Interestingly on the day that we were recording this Tesla passed a $1trn valuation, this also throws up the possibility of anti-bubbles, those where you need to use implausibly bad assumptions to arrive at the price. We also discuss what investors should actually do about bubbles, given that they can go far further and longer than you expect. 

One theme that came up throughout the conversation with Rob was the need to always reflect on the expectations built into stock prices. Great companies can easily continue to succeed and grow earnings while being disappointing investments as the success was already priced in.

Value investing. One of the big questions of our time, we discuss:

  • The underperformance of value strategies and how this varies depending on the definition of value used (from a 3-year bear market to a 13-year bear market).
  • The change you can make to traditional measures eg adapting the price to book ratio to include intangibles, as we need to combine multiple definitions.
  • The fact that a large part of the underperformance of value is related to its cheapening in fundamental terms compared to growth.

Have factor strategies been oversold? 

  • Trading costs are often understated and diversification overstated.
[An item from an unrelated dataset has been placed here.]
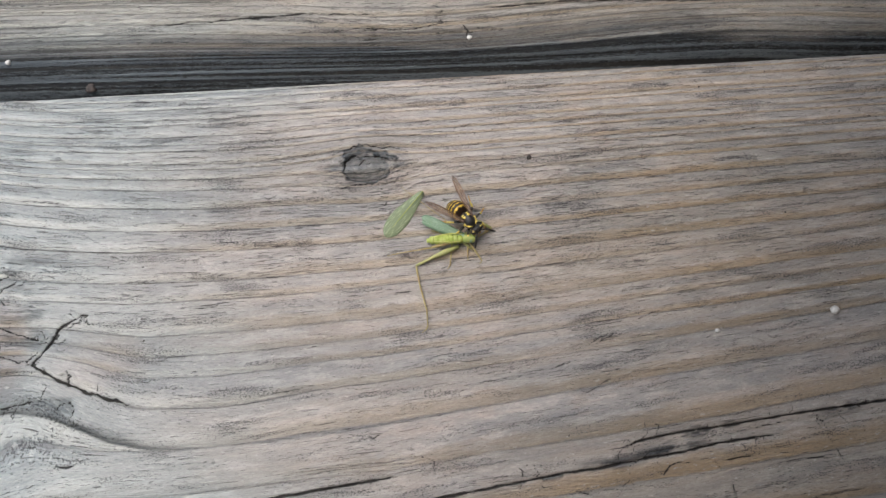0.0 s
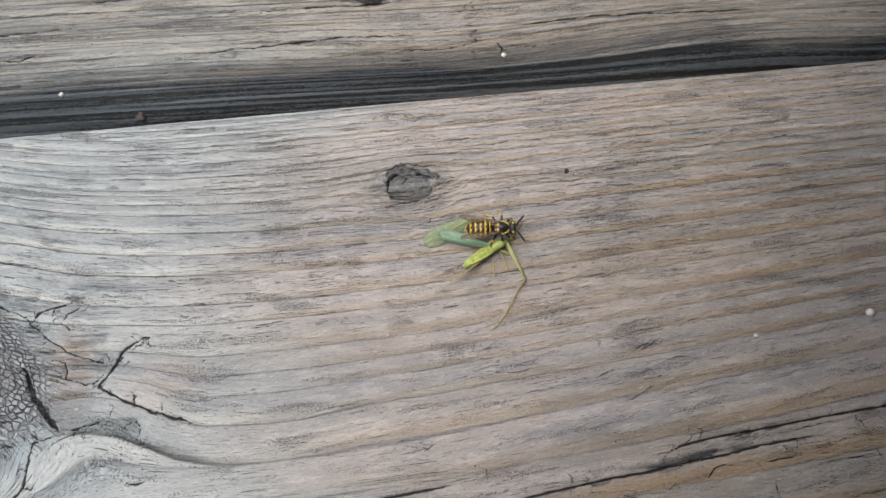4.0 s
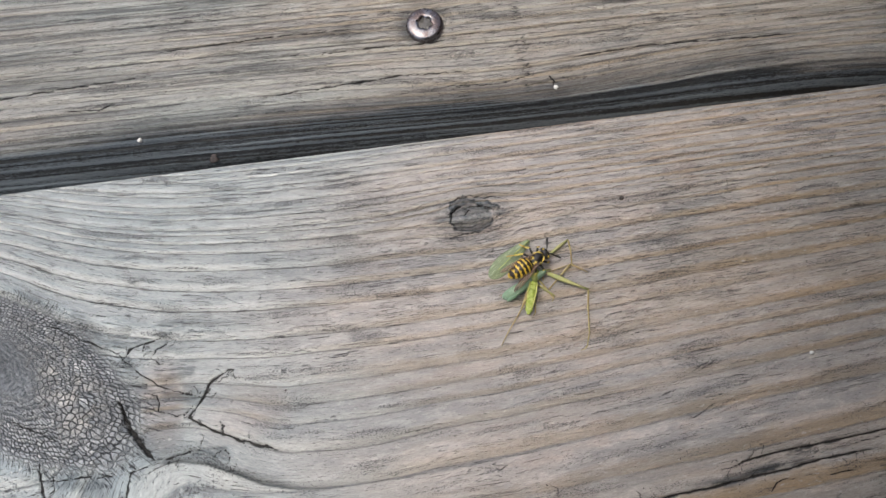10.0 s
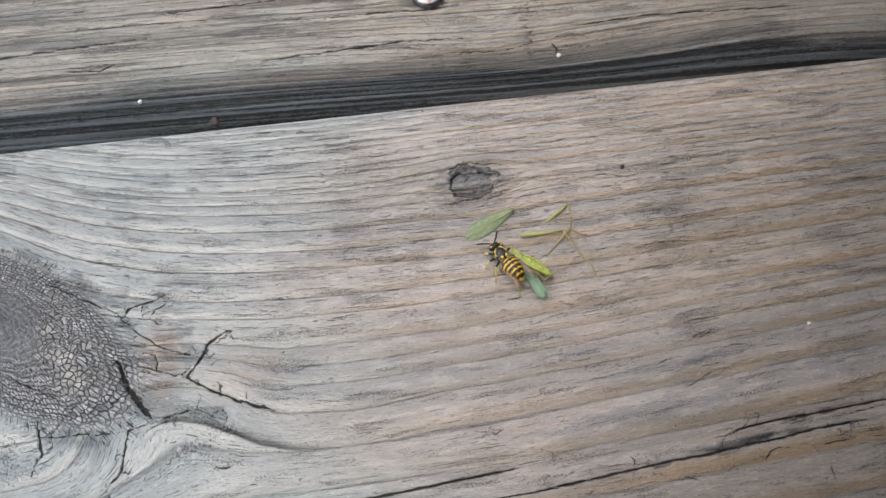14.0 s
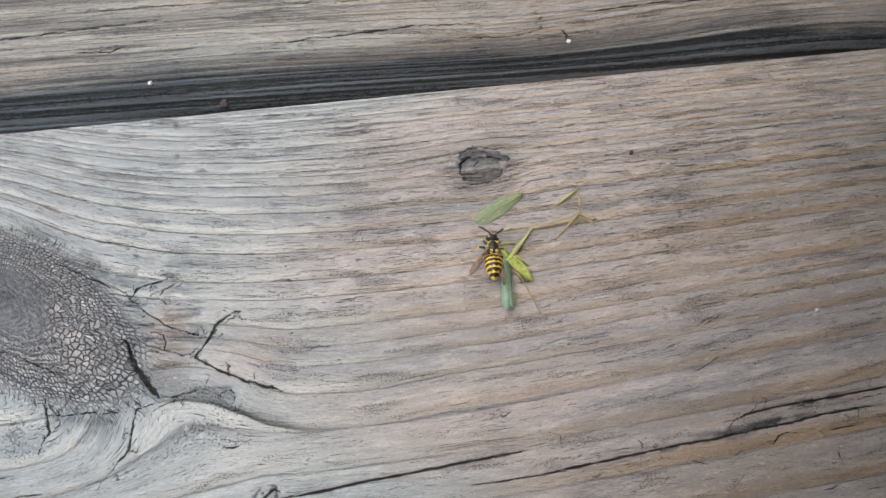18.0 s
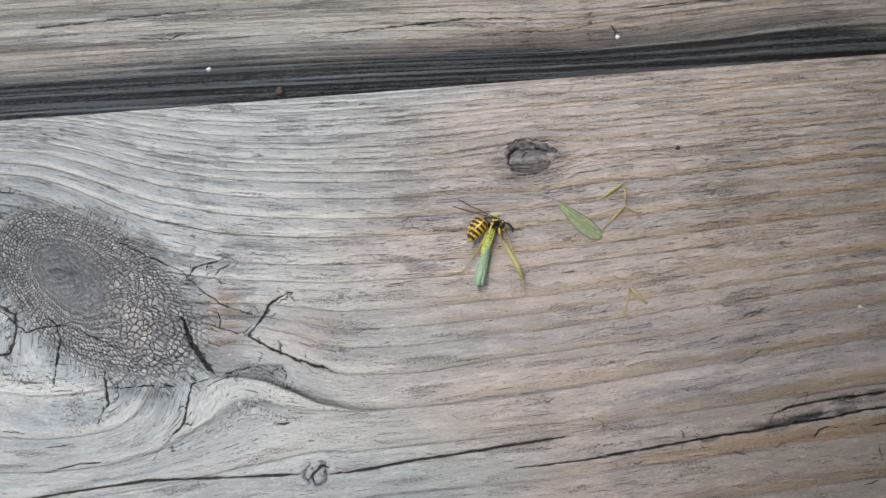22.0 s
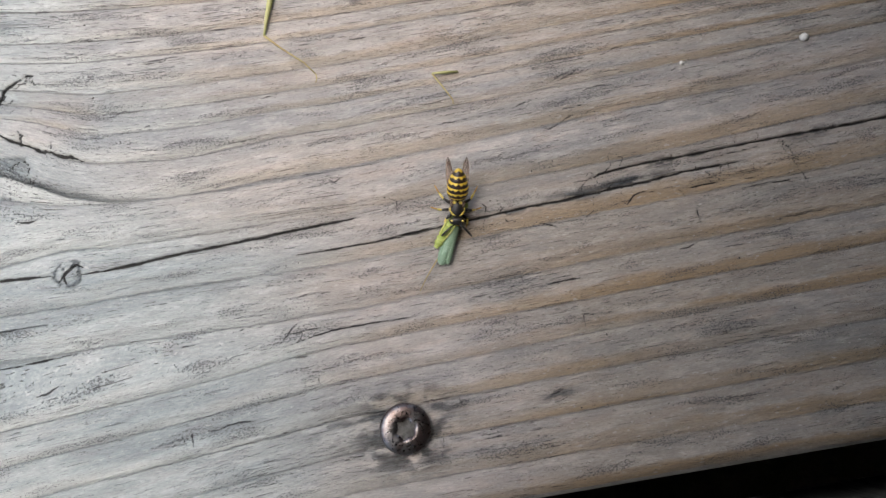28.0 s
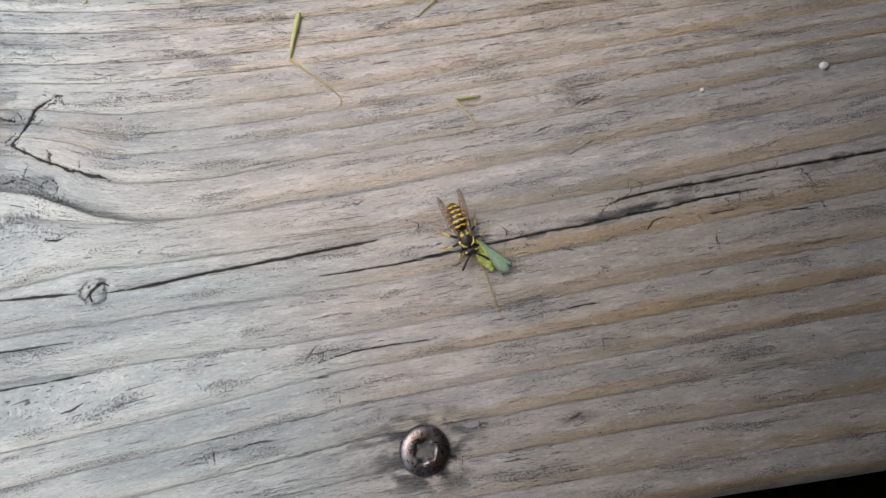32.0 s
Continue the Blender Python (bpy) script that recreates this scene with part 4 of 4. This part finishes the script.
# ---------------------------------------------------------------- the moves
# seconds, place (mm), heading, pitch, roll
WASP = [
    (0.0, 20.3, -15.4, 3.9, -54.0, -4.0, 4.0),
    (1.0, 18.6, -12.8, 3.6, -10.1, -9.6, -20.0),
    (2.0, 17.9, -11.5, 3.5, -7.6, -6.9, -20.0),
    (3.0, 18.8, -10.7, 3.5, -1.5, -3.9, -20.0),
    (4.0, 18.5, -13.3, 3.5, -4.7, -3.9, 8.0),
    (4.5, 17.3, -12.6, 3.5, 0.8, -3.9, 8.0),
    (6.5, 16.0, -11.8, 3.6, 14.8, -9.3, 8.0),
    (7.0, 16.4, -11.7, 3.7, 32.9, -12.3, 8.0),
    (8.0, 16.8, -12.7, 3.6, -9.7, -10.0, 8.0),
    (8.5, 15.6, -11.5, 3.6, 8.8, -11.3, 8.0),
    (9.0, 16.0, -12.1, 3.7, 24.3, -13.8, 8.0),
    (10.0, 12.7, -13.2, 3.5, 26.0, -5.2, 8.0),
    (11.0, 7.3, -12.6, 3.6, 64.0, -7.4, 8.0),
    (12.0, 5.1, -14.1, 3.5, 92.7, -3.9, 8.0),
    (13.0, 4.1, -14.6, 3.5, 99.4, -3.9, 8.0),
    (14.0, 4.0, -18.7, 3.5, 118.5, -7.0, 8.0),
    (14.5, 3.6, -18.7, 3.6, 113.8, -9.5, 8.0),
    (16.5, 0.4, -20.2, 3.6, 104.9, -7.6, 12.0),
    (17.0, -0.2, -21.2, 3.5, 106.5, -5.9, 12.0),
    (18.0, -0.1, -20.6, 3.6, 83.0, -7.4, 12.0),
    (19.0, -0.2, -17.7, 3.5, 73.3, -5.5, 12.0),
    (20.0, -1.8, -17.0, 3.2, -19.5, 0.0, -68.0),
    (21.0, -3.4, -16.8, 3.2, 2.0, 0.0, -50.0),
    (22.0, -10.2, -16.1, 3.2, -22.0, 0.0, -68.0),
    (23.0, -14.0, -13.3, 3.2, -34.0, 0.0, -68.0),
    (24.0, -14.0, -12.1, 3.2, -50.0, 0.0, -68.0),
    (24.5, -15.2, -12.0, 3.2, -44.0, 0.0, -68.0),
    (26.6, 19.7, -63.5, 3.5, -145.7, -3.9, 0.0),
    (27.0, 19.1, -64.2, 3.5, -140.0, -3.9, 0.0),
    (27.5, 20.8, -66.8, 3.5, -116.8, -3.9, 0.0),
    (28.0, 19.8, -65.1, 3.6, -98.8, -8.0, 0.0),
    (28.5, 18.6, -64.7, 3.5, -95.7, -6.0, 0.0),
    (29.0, 19.6, -65.5, 3.5, -109.0, -3.9, 0.0),
    (29.5, 18.0, -65.0, 3.5, -91.8, -4.2, 0.0),
    (30.0, 18.4, -65.2, 3.5, -75.5, -3.9, 0.0),
    (31.0, 17.9, -65.4, 3.5, -74.4, -3.9, 0.0),
    (32.0, 17.3, -66.2, 3.5, -75.3, -3.9, 0.0),
]
# seconds, the abdomen's lift against the thorax, its turn to the side
BEND = [
    (0.0, -40.0, 0),
    (1.0, 8.0, 0),
    (2.0, 15.0, 0),
    (3.0, -3.9, 0),
    (4.0, -3.9, 0),
    (4.5, -3.9, 0),
    (6.5, 23.2, 0),
    (7.0, 33.3, 0),
    (8.0, 25.7, 0),
    (8.5, 30.1, 0),
    (9.0, 38.2, 0),
    (10.0, 7.7, 0),
    (11.0, 2.0, 0),
    (12.0, -3.9, 0),
    (13.0, -3.9, 0),
    (14.0, 15.4, 0),
    (14.5, 24.2, 0),
    (16.5, 17.3, 0),
    (17.0, 10.9, 0),
    (18.0, 16.8, 0),
    (19.0, 9.0, 0),
    (20.0, -38.0, 36),
    (21.0, -36.0, 30),
    (22.0, -56.0, 46),
    (23.0, -54.0, 46),
    (24.0, -50.0, 52),
    (24.5, -50.0, 50),
    (26.6, -3.9, 0),
    (27.0, -3.9, 0),
    (27.5, -3.9, 0),
    (28.0, 38.0, 0),
    (28.5, 16.0, 0),
    (29.0, -3.9, 0),
    (29.5, 0.9, 0),
    (30.0, -3.9, 0),
    (31.0, -3.9, 0),
    (32.0, -3.9, 0),
]
# seconds, place (mm), heading
KATYDID = [
    (0.0, 19.6, -18.3, 1.6, -0.9),
    (1.0, 18.3, -16.6, 1.6, 26.8),
    (2.0, 17.6, -16.1, 1.6, 25.0),
    (3.0, 18.5, -14.3, 1.6, 30.7),
    (4.0, 16.9, -16.7, 1.6, 25.8),
    (4.5, 15.0, -17.2, 1.6, 37.7),
    (6.5, 14.1, -16.2, 1.6, 60.6),
    (7.0, 14.1, -16.1, 1.6, 66.0),
    (8.0, 16.5, -14.9, 1.6, 35.8),
    (8.5, 13.4, -16.6, 1.6, 63.7),
    (9.0, 13.9, -16.8, 1.6, 68.3),
    (10.0, 11.6, -17.1, 1.6, 71.7),
    (11.0, 9.3, -15.5, 1.6, 105.2),
    (12.0, 7.6, -15.9, 1.6, 120.7),
    (13.0, 7.2, -16.4, 1.6, 121.7),
    (14.0, 8.2, -19.2, 1.6, 142.3),
    (14.5, 7.9, -20.1, 1.6, 124.7),
    (16.5, 4.8, -21.8, 1.6, 126.8),
    (17.0, 4.2, -22.0, 1.6, 129.2),
    (18.0, 2.7, -21.9, 1.6, 129.0),
    (19.0, 1.6, -20.6, 1.6, 110.8),
    (20.0, 0.5, -18.6, 1.6, 38.0),
    (21.0, -4.9, -19.0, 1.6, 106.0),
    (22.0, -9.8, -16.0, 1.6, 67.0),
    (23.0, -13.8, -14.1, 1.6, 71.1),
    (24.0, -14.1, -12.8, 1.6, 40.1),
    (24.5, -14.0, -13.8, 1.6, 7.6),
    (26.6, 22.0, -63.6, 1.6, -1.8),
    (27.0, 21.4, -65.2, 1.6, -15.1),
    (27.5, 21.1, -67.2, 1.6, 21.3),
    (28.0, 20.3, -65.3, 1.6, 48.8),
    (28.5, 20.0, -65.0, 1.6, 49.5),
    (29.0, 20.1, -64.7, 1.6, 70.5),
    (29.5, 19.8, -64.4, 1.6, 56.1),
    (30.0, 20.5, -64.3, 1.6, 68.8),
    (31.0, 19.8, -64.4, 1.6, 76.2),
    (32.0, 17.7, -65.0, 1.6, 118.6),
]
# seconds, the hind wings' turn against the body, reach (mm)
HIND_WINGS = [
    (0.0, -29.3, 9.8),
    (1.0, -62.0, 9.0),
    (2.0, -60.0, 9.0),
    (3.0, -60.0, 9.0),
    (4.0, -46.0, 12.5),
    (4.5, -46.0, 12.5),
    (6.5, -64.5, 8.5),
    (7.0, -54.7, 8.7),
    (8.0, -43.1, 11.6),
    (8.5, -58.7, 6.6),
    (9.0, -61.8, 5.2),
    (10.0, -45.2, 7.6),
    (11.0, -33.3, 9.4),
    (12.0, -30.3, 10.1),
    (13.0, -30.7, 10.3),
    (14.0, -28.8, 10.6),
    (14.5, -40.0, 11.3),
    (16.5, -41.1, 11.4),
    (17.0, -38.6, 12.3),
    (18.0, -43.7, 12.5),
    (19.0, -46.4, 12.5),
    (20.0, 3.0, 12.5),
    (21.0, -38.0, 12.5),
    (22.0, 4.0, 16.0),
    (23.0, -3.8, 14.5),
    (24.0, 0.9, 15.5),
    (24.5, 44.3, 12.5),
    (26.6, 55.6, 7.0),
    (27.0, 60.0, 8.5),
    (27.5, 36.6, 9.3),
    (28.0, 15.0, 10.5),
    (28.5, 34.2, 10.4),
    (29.0, 15.7, 10.2),
    (29.5, 33.7, 10.3),
    (30.0, 30.5, 9.9),
    (31.0, 29.8, 9.6),
    (32.0, 14.4, 10.1),
]
# seconds, spread of the left and right wing, lift
SPREAD = [
    (0, 14, -26, 12, 0), (1, 10, -14, 6, 0), (4, 8, -10, 6, 0), (7, 3, -14, 4, 0), (10, 6, -16, 4, 0), (11, 6, -16, 5, 0), (14.5, 8, -10, 5, 0), (17, 22, -8, 6, 0),
    (18, 34, -6, 8, 0), (19, 36, -6, 8, 0), (19.6, 20, -12, 10, 5), (20, 14, -10, 14, 14), (21, 10, -12, 8, 10), (22, 14, -10, 0, 10), (23, 16, -10, -6, 8), (24, 26, -10, 2, 6), (24.5, 24, -12, 4, 6), (26.6, 12, -14, 8, 0), (28, 5, -7, 5, 0), (29, 5, -7, 5, 0), (30, 9, -9, 5, 0), (32, 8, -9, 6, 0),
]
# seconds, middle (mm), heading
WING_COVER = [
    (0, 7.3, -11.6, 46), (1, 7.3, -11.3, 44), (2, 6.0, -12.1, 39), (3, 6.4, -11.9, 35), (4, 7.7, -11.7, 22), (4.5, 8.2, -11.5, 29), (6.5, 10.6, -11.0, 51),
    (7, 10.8, -11.0, 55), (8, 10.4, -11.5, 47), (8.5, 10.4, -11.0, 59), (9, 10.3, -9.6, 65), (10, 7.1, -11.6, 35), (11, 2.4, -10.1, 22), (12, 2.8, -10.4, 23.6),
    (13, 2.9, -10.6, 24), (20, 3.0, -10.7, 25), (20.6, 3.3, -10.8, 26), (21, 10.4, -14.9, 100), (21.3, 10.1, -16.5, 130), (22, 9.9, -16.7, 132.8), (23.8, 9.7, -16.6, 132.6),
    (23.9, 40, 70, 150), (24.0, 58, 112, 165), (32, 58, 112, 165),
]
# seconds, joint (mm), turn
LEG_PAIR = [
    (0, 20.0, -18.5, -60), (3, 20.5, -16.5, -40), (4.5, 19.3, -16.1, -30), (6.5, 20.1, -15.9, -15), (8, 20.8, -15.4, -5), (9, 20.4, -15.4, 0), (11, 20.8, -14.0, 2), (32, 20.6, -14.4, 0),
]
BENT_LEG = [
    (0, 17, -17, 10), (4.5, 16, -16, 20), (10, 12, -18, 10), (14.5, 7, -21, 20), (19, 2, -21, 0), (21, -3, -20, -10), (21.4, 14, -31, -30), (21.7, 19.1, -32.9, 0),
    (24.5, 19.1, -32.9, 0), (25.6, 19.4, -37.0, 48), (32, 19.4, -37.4, 50),
]
FAR_LEG = [
    (0, 19, -17, 40), (4.5, 16.5, -15, 30), (10, 12, -16, 40), (14.5, 5, -20, 30), (19, 1, -19, 30), (22.4, -11, -16, 20), (22.7, -34, -6, 10), (22.9, -48.8, -2.4, 0), (32, -48.8, -2.4, 0),
]
# seconds, knee (mm), heading of the thigh, heading of the shin
JUMP_LEG = [
    (0, 8.9, -23.0, 20, -82), (1, 17.0, -24.6, 75, -118), (2, 18.7, -24.6, 75, -119), (3, 20.8, -22.2, 90, -120), (4, 22.5, -24.0, 110, -127), (4.5, 23.2, -22.4, 125, -118),
    (6.5, 24.4, -20.9, 140, -109), (8, 22.6, -22.0, 128, -114), (9, 24.6, -20.4, 142, -105), (10, 23.4, -21.0, 150, -100), (11, 19.0, -14.2, 178, -60), (14, 19.0, -14.2, 180, -60),
    (14.5, 18.6, -14.2, 196, -60), (15.5, 15, -15, 208, -25), (16.5, 11.2, -15.9, 220, 15), (17, 10.0, -15.6, 225, 3), (18, 9.8, -16.3, 225, 5), (19, 7.2, -16.7, 215, 2),
    (19.5, 2, -18.5, 225, -50), (20, -0.8, -20.6, 255, -98), (21, -3.5, -20.7, 284, -77), (22, -8.0, -19.7, 292, -70), (23, -12.5, -17.8, 286, -76), (24, -12.3, -14.9, 287, -75),
    (24.5, -12.1, -15.3, 284, -67), (25.0, -11.7, -20, 214, -58), (25.4, -11.5, -23, 144, -49), (25.8, -11.7, -25.5, 73, -43), (32, -11.7, -25.5, 73, -43),
]
# seconds, turn of the trailing leg against the body
TRAIL = [(0, 12), (4, 10), (11, -14), (24.5, -10), (26.6, 60), (28, 10), (28.5, 0), (29, -10), (29.5, 0), (30, 22), (31, 14), (32, -10)]

TRAIL_SHIN = [(0, 0), (10, 0), (10.5, 40), (11, 80), (14.5, 85), (15.5, 45), (16.5, 5), (32, 0)]


def motions():
    walk(wasp, [(t, pose(x * MM, y * MM, z * MM, roll, -pitch, turn)) for t, x, y, z, turn, pitch, roll in WASP])
    walk(abdomen, [(t, pose(-1.9 * MM, 0, 0.1 * MM, 0, bend, aside)) for t, bend, aside in BEND])
    for side in (1, -1):
        walk(wings[side], [(t, pose(-0.2 * MM, 1.05 * side * MM, 0.95 * MM, 0, 0, 180) @ pose(0, 0, 0, 0, -lift - (split if side > 0 else 0), -left if side > 0 else -right))
                           for t, left, right, lift, split in SPREAD])
    walk(katydid, [(t, pose(x * MM, y * MM, z * MM, 0, 0, turn)) for t, x, y, z, turn in KATYDID])
    walk(hind_wings, [(t, pose(0, 0, 0.5 * MM, 0, 0, 180 + turn) @ pose((reach - 11.5) * MM * 0.8, 0, 0)) for t, turn, reach in HIND_WINGS])
    walk(trail_leg, [(t, pose(0, 0, -0.4 * MM, 0, 0, turn)) for t, turn in TRAIL])
    walk(trail_shin, [(t, pose(-7.5 * MM, 0, 0.4 * MM, 0, 0, turn)) for t, turn in TRAIL_SHIN])
    walk(shin, [(t, pose(0, 0, 0, 0, 0, low - thigh)) for t, x, y, thigh, low in JUMP_LEG])
    walk(tegmen, [(t, pose(x * MM, y * MM, 0.35 * MM, 4, -1, turn)) for t, x, y, turn in WING_COVER])
    for leg, rows in ((leg_pair, LEG_PAIR), (bent_leg, BENT_LEG), (far_leg, FAR_LEG), (jump_leg, [row[:4] for row in JUMP_LEG])):
        walk(leg, [(t, pose(x * MM, y * MM, 0.25 * MM, 0, 0, turn)) for t, x, y, turn in rows])


motions()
Backtests are relied upon too much.

Trading costs & backtests : reasons to be sceptical and the right questions to ask 

  • Trading costs are often not properly built into backtests and the right questions are not answered such as: how has the growth in popularity of this factor explain the apparent high returns, and have a large proportion of a factor’s returns come from very small and illiquid stocks that are hard to trade?

Can indexing get too big?

  • No, not if representative of the whole market, but Rob makes the case for breaking the link between price and index weight, and pushes back against the caution to avoid tracking error to standard indices.

Maverick risk

  • Many investors look to peer groups more than their benchmark or liabilities and this is often the true risk at play, relating to career risk. Hard to mitigate as requires going against human nature, looking back, and facing up to the reality of your decisions. 

One thing to take away

Pay attention to narratives and ask the question – is this reflected in share prices? Is it going to matter in 5 years? What is the market missing in this narrative? What nuances is the market overlooking?

The most underappreciated thing about investing

The importance of not following crowds – the market doesn’t reward comfort, if a decision feels comfortable and right then it’s probably a bad decision. If it feels uncomfortable it is more likely to be rewarded.